So much is being written about people’s fears of losing their privacy. People who live in democratic societies are starting to feel as if they are slowly, but surely being transitioned into a police state. These fears are real and valid with the advancements of technology. However, laws being passed to protect the privacy of our citizens are not keeping up with these advancements.
On January 23, the U.S. Supreme Court ruled unanimously that law enforcement authorities do not generally have a right to affix a GPS tracking device to a suspect’s car without first obtaining a valid warrant. This case, United States v. Jones, is being referred to as one of the most important Fourth Amendment tests in a decade. However, the court’s decision only begins to address how the privacy rights of citizens will be protected in our technological world.
There are many more ways today to perform surveillance without physically trespassing on private property, a point recognized by Justice Samuel Alito in a concurrence joined by three other justices. Justice Sonia Sotomayor wrote in another concurring opinion, “the Fourth Amendment is not concerned only with trespassory intrusions on property.”
Justice Alito said the court should address how expectations of privacy affect whether warrants are required for remote surveillance using electronic methods that do not require the police to install equipment, such as GPS tracking of mobile telephones.
In his opinion, Justice Antonin Scalia wrote:
“It is important to be clear about what occurred in this case: The Government physically occupied private property for the purpose of obtaining information. We have no doubt that such a physical intrusion would have been considered a ‘search’ within the meaning of the Fourth Amendment when it was adopted.”
Let’s consider our mobile phones. Mobile phone service providers log the list of cell sites to which our cell phones connect throughout the day. Mobile apps gather data on the usage patterns of our wireless devices and often track device location to the accuracy of a specific residence or office building, undermining the oft-cited claim that the data gathered is not “personal.” Much of this data is collected and then sold with our consent, in accordance with privacy policies that few of us read before accepting, to a complex ecosystem of mobile application providers and advertisers.
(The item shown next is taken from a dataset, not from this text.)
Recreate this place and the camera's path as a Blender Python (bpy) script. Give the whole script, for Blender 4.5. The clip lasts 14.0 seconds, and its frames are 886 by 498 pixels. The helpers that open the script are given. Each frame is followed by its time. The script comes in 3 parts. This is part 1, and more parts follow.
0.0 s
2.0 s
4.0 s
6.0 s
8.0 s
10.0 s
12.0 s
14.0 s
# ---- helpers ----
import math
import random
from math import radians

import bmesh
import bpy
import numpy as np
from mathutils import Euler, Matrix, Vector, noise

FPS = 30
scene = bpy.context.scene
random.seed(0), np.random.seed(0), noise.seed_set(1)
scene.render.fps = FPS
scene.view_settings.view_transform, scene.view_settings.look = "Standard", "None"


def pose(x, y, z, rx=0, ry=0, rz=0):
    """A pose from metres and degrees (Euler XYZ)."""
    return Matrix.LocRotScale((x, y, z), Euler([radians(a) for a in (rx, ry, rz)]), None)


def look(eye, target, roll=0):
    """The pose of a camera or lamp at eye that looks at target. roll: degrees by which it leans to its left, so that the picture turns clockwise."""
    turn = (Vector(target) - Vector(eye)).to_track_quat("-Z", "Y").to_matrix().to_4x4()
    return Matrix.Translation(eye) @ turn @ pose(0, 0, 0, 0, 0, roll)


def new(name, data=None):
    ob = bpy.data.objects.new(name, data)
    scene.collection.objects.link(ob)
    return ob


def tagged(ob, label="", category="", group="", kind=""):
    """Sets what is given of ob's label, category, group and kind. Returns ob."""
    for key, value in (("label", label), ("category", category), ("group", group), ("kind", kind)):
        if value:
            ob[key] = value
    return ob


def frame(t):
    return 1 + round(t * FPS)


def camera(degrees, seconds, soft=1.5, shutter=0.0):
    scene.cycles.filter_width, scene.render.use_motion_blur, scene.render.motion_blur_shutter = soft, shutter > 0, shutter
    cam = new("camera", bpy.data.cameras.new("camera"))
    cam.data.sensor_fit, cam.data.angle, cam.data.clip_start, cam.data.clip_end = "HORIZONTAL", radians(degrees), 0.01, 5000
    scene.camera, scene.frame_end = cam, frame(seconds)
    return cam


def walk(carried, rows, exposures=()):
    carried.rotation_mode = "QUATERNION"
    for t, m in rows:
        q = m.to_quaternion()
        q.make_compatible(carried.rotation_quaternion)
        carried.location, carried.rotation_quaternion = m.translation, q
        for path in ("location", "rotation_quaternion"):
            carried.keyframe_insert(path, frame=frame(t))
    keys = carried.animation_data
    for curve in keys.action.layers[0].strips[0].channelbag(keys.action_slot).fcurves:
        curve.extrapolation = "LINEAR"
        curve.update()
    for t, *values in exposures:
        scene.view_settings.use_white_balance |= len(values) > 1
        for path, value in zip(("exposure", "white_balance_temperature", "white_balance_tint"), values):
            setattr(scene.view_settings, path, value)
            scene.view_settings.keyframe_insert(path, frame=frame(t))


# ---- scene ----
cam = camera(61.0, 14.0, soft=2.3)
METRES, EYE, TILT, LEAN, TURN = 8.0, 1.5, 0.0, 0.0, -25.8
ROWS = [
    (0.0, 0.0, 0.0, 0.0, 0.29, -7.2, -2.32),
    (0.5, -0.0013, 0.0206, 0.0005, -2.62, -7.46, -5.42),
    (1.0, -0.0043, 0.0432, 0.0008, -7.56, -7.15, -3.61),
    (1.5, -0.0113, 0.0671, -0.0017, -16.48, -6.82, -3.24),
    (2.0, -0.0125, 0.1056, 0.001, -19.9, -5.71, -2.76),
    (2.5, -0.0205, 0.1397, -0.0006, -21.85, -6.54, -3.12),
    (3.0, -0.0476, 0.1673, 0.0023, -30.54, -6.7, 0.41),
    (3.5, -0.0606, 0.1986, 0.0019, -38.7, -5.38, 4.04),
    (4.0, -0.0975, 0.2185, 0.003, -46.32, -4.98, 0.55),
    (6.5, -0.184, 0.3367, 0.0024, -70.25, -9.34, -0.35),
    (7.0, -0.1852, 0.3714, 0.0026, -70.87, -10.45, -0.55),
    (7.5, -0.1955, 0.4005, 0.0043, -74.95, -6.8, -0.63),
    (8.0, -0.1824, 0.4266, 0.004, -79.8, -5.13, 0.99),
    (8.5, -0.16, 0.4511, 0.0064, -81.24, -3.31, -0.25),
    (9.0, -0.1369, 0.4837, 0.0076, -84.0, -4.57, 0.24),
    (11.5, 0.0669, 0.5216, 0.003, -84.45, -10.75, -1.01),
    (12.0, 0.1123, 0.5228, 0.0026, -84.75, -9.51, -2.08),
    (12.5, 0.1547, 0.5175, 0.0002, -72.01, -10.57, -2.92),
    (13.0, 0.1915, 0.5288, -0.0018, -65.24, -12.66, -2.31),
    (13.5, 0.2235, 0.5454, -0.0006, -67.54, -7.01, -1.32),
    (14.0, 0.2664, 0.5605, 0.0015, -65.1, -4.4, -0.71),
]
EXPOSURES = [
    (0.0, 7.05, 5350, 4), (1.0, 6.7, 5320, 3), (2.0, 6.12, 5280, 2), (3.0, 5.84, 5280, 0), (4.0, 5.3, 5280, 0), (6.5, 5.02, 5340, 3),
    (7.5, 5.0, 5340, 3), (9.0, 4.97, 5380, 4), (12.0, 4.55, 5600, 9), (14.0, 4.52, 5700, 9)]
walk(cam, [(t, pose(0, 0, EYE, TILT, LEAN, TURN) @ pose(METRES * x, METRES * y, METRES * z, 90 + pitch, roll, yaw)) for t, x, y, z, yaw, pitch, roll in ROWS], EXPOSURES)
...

When we walk into a store, restaurant, office building, or sit in a taxi, images of us are recorded and date-stamped.
In the past, it would have been impractical to archive all of this information, but this is no longer the case. Retail hard drive costs are over one million times cheaper today than they were two decades ago. About $50 worth of storage can hold the information identifying the location of each of one million people to 4.5-meter accuracy at five-minute intervals, 24 hours a day for a full year.
What about data collected from video surveillance cameras or license plate cameras? It is becoming less expensive to archive data from video surveillance cameras. License plate cameras record our automobile trips. In addition, I wrote a story yesterday about the new “intellistreets” street lamps soon to be installed on Chicago streets and other cities. These “street lamps” can monitor conversations and take pictures among many other capabilities.
The days when being tracked is the exception rather than the rule are coming to an end. Inevitably, we are building an infrastructure that enables location surveillance decisions to be made retroactively, reducing the need to determine in advance who should be surveilled.
In the future, the issue of before-the-fact location-tracking warrants will be largely irrelevant. All of the necessary data will be collected automatically. The important privacy questions will instead concern the protections that apply to that data: Who can see it and under what circumstances?
In our post-911 world, most would agree that the government needs the ability to access archived information about the movements of a person credibly believed to be planning, for example, a terrorist attack. But what about juveniles suspected of petty crimes? What types of location data should be available to parents engaged in a child custody battle? Or former business partners embroiled in a legal dispute?
The Supreme Court has not yet addressed these questions but inevitably it will. The answers/decisions, far more than the ruling in United States v. Jones, will help define the meaning of privacy in 21st-century America.